Клемперер пришел и на генеральную репетицию и на премьеру спектакля «Про Дзюбу». Пришел за двадцать минут до начала, досмотрел до конца и сказал серьезно:

— Это по-настоящему хорошо. Вы удивительно музыкальны. Среди режиссеров драматического театра такого еще не видел. Вы все пронизываете музыкой. Ваше место в опере.

Корреспондент «Нового зрителя» попросил великого дирижера сказать несколько слов о спектакле. Клемперер дал такой хороший отзыв, что не могу — неловко — процитировать.

Конечно, я была рада «музыкальному доверию» такого дирижера, рада, что его шуточки уступили место творческому уважению…

Отто Клемперер в эти годы двигался к мировому признанию гигантскими шагами. Начав со скромной должности концертмейстера в Висбаденской опере, он стал затем там же дирижером. Потом концерты в Праге, Москве, Берлине — везде триумфальный успех, и вот Отто Клемперер уже генерал-мюзик директор, главный дирижер Кролль-оперы в Берлине.

Ранней весной 1931-го я получила официальное приглашение из Кролль-оперы поставить в Берлине «Фальстафа» Верди совместно с Отто Клемперером.

Это было захватывающе интересно, но… совершенно неожиданно.

В Московском театре для детей я к тому времени уже поставила девять больших пьес, все они были неотрывны от музыки; некоторые мои спектакли критика называла «насквозь музыкальными», но в театре для взрослых еще не работала, опер никогда не ставила, а тут… прославленная опера в Берлине!

Несколько дней я никому об этом приглашении не говорила, конверт держала под подушкой и спала плохо. Ну как я попрошу разрешения на выезд, когда столько режиссеров, во всех отношениях постарше меня, хотели бы…

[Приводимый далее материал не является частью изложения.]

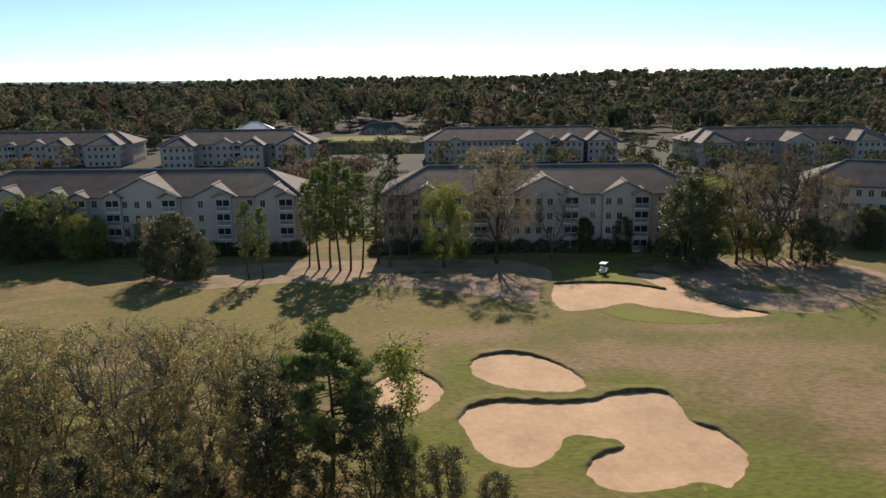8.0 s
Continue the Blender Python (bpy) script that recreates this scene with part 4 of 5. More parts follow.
_l.new(_tone.outputs[0], [x for x in _n if x.type == "HUE_SAT"][0].inputs["Color"])
GREY_BARK = mat("grey_bark", (0.21, 0.18, 0.15), 0.9, vary=0.25, bump=0.4)
TWIG = mat("twig", (0.16, 0.125, 0.1), 0.9, vary=0.25)


def grow(g, rng, p, d, length, r, level, last, tips, spread=0.6, lift=0.25, sides=7, kids=(2, 4)):
    """A limb that bends, tapers and forks; its end points go to tips."""
    n = 4 if level < last else 3
    pts, rad = [p], [r]
    for i in range(n):
        d = (d + Vector((rng.gauss(0, 0.12), rng.gauss(0, 0.12), rng.gauss(0, 0.1) + lift * 0.15))).normalized()
        p = p + d * (length / n)
        pts.append(p)
        rad.append(max(r * (1 - 0.5 * (i + 1) / n), 0.012))
    g.tube(pts, rad, sides if level == 0 else max(3, sides - 2 * level), caps=level == 0)
    if level >= last:
        tips.extend(pts[1:])
        return
    for k in range(rng.randint(*kids) + (1 if level else 0)):
        i = rng.randint(max(1, n - 2 - (level > 0)), n)
        q = d.orthogonal().normalized()
        q = Matrix.Rotation(rng.uniform(0, 2 * math.pi), 3, d) @ q
        nd = (d * rng.uniform(0.5, 1.0) + q * spread * rng.uniform(0.6, 1.3) + Vector((0, 0, lift))).normalized()
        grow(g, rng, pts[i], nd, length * rng.uniform(0.55, 0.8), rad[i] * 0.68, level + 1, last, tips, spread, lift, sides, kids)


def leaves(rng, tips, count, size, spread, flatten=0.8, aspect=0.55):
    """Small bent leaf sprays round the given points."""
    g = Geo()
    for i in range(count):
        c = rng.choice(tips) + Vector((rng.gauss(0, spread), rng.gauss(0, spread), rng.gauss(0, spread * flatten)))
        a = Vector((rng.gauss(0, 1), rng.gauss(0, 1), rng.gauss(0, 0.6))).normalized()
        b = a.orthogonal().normalized()
        b = Matrix.Rotation(rng.uniform(0, 6.28), 3, a) @ b
        s = size * rng.uniform(0.6, 1.3)
        m = a.cross(b) * s * 0.12
        g.add([c - a * s, c - b * s * aspect + m, c + a * s, c + b * s * aspect + m], [(0, 1, 2, 3)])
    return g


def crown_tree(name, label, seed, H, R, low, leaf, count, size, spread, trunk=0.22, category="tree", twig=None, limbs=(7, 60, 420), gaps=0.35, peak=0.55):
    """A tree whose limbs, branches and twigs reach out to fill a lumpy crown R wide, from low * H up to H; gaps: how much of the crown has few leaves."""
    rng = random.Random(seed)
    ob = thing(name, label, category)
    g = Geo()
    fork = max(low * H * 0.85, 0.09 * H)
    nodes = [Vector((0.1 * math.sin(i + seed), 0.1 * math.cos(1.3 * i + seed), fork * i / 4)) for i in range(5)]
    nodes[0].z = -0.2
    g.tube(nodes, [trunk * 1.3, trunk, trunk * 0.92, trunk * 0.85, trunk * 0.8], 8)
    top = nodes[-1].copy()
    nodes, tips = nodes[3:], []
    for level, many in enumerate(limbs):
        arr = np.array([tuple(q) for q in nodes])
        fresh = []
        for k in range(many):
            az = 2 * math.pi * (k + rng.random() * 0.8) / many if level == 0 else rng.uniform(0, 6.283)
            f = rng.uniform(0.25, 0.7) if level == 0 else rng.random() ** 0.8
            wide = max(0.05, 1 - abs((f - peak) / (0.62 if f > peak else 0.75)) ** 2.2) ** 0.5
            lump = 1 + 0.2 * math.sin(3 * az + seed) + 0.12 * math.sin(5 * az + 9 * f + seed)
            u = (rng.uniform(0.4, 0.65), rng.uniform(0.35, 0.95), rng.uniform(0.15, 1.0) ** 0.5)[level]
            r = R * wide * lump * u
            end = Vector((math.cos(az) * r, math.sin(az) * r, H * (low + (1 - low) * f * (0.93 + 0.07 * lump) * (1 if level else 0.85))))
            cost = np.linalg.norm(arr - np.array(tuple(end)), axis=1) + 0.9 * np.maximum(0, arr[:, 2] - end.z + 0.3)
            a = nodes[int(cost.argmin())]
            dist = (end - a).length
            bend = a.lerp(end, 0.5) + Vector((rng.gauss(0, 0.07), rng.gauss(0, 0.07), 0.1 if level else 0.18)) * dist
            pts = [a, a.lerp(bend, 0.55), bend, bend.lerp(end, 0.5) + Vector((0, 0, 0.04 * dist)), end]
            r0 = (trunk * 0.55, trunk * 0.24, 0.03)[level]
            g.tube(pts, [r0, r0 * 0.85, r0 * 0.68, r0 * 0.5, max(r0 * 0.3, 0.012)], (6, 5, 3)[level], caps=False)
            fresh += pts[1:]
            if level == len(limbs) - 1:
                tips += pts[2:]
        nodes = fresh + (nodes if level == 0 else [])
    part("trunk", g, twig or TRUNK, ob, smooth=True)
    if count:
        sk = seed * 3.7
        full = [t for t in tips if noise.noise(Vector((t.x / R * 2.2 + sk, t.y / R * 2.2, t.z / R * 2.2))) > gaps - 0.6] or tips
        part("crown", leaves(rng, full, count, size, spread), leaf, ob)
    return ob, 1.0


def tree(name, label, seed, height, leaf, count, size, spread, trunk=0.22, crown_from=0.35, last=3, wide=0.6, lift=0.25, lean=0.0, category="tree", twig=None, kids=(2, 4), skirt=0.0):
    rng = random.Random(seed)
    ob = thing(name, label, category)
    g, tips = Geo(), []
    first = height * crown_from
    grow(g, rng, Vector((0, 0, -0.2)), Vector((lean, 0, 1)).normalized(), first, trunk, 0, last, tips, wide, lift, kids=kids)
    top = max(t.z for t in tips)
    broad = 0.8 * max(math.hypot(t.x, t.y) for t in tips)
    for k in range(int(len(tips) * skirt)):   # low boughs that reach towards the ground
        a, r, h = rng.uniform(0, 6.28), broad * rng.uniform(0.3, 1.0), rng.uniform(0.05, 0.42)
        r *= (0.65 + 0.6 * h) * (1 + 0.3 * math.sin(3 * a + seed))
        tips.append(Vector((math.cos(a) * r, math.sin(a) * r, top * h)))
    part("trunk", g, twig or TRUNK, ob, smooth=True)
    part("crown", leaves(rng, tips, count, size, spread), leaf, ob)
    return ob, height / (top + spread)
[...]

Но выезд оформлять не пришлось. Заболел муж. Он был в это время заместителем торгпреда в Берлине, и мне предложили выехать туда немедленно.

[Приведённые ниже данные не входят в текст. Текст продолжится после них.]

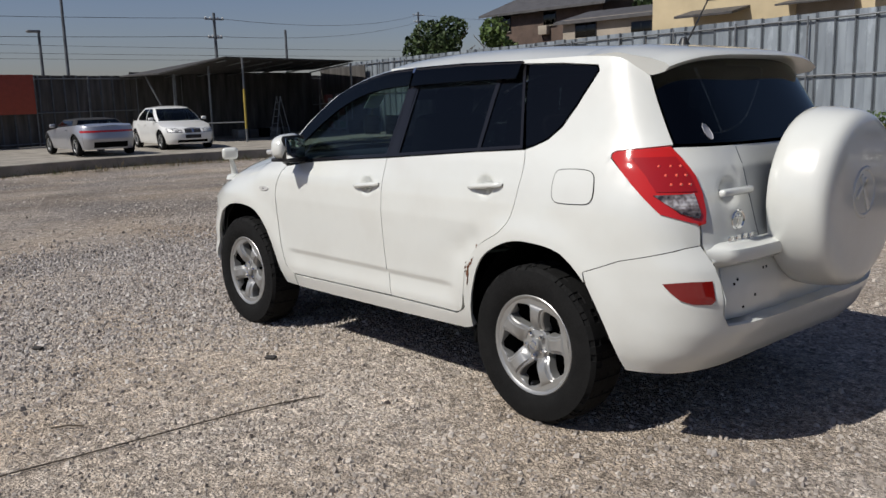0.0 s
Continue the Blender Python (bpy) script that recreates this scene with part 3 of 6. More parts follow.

Я написала Клемпереру, что благодарю за доверие, но посоветуюсь с ним лично, так как буду в Берлине через несколько дней. Помню, как увидела этого столпа, еще подъезжая к вокзалу, — он встречал меня вместе со своей женой Иоганной. Встречал меня, конечно, и муж — похудевший, побледневший, который казался мне таким уютным и своим рядом с «маститыми».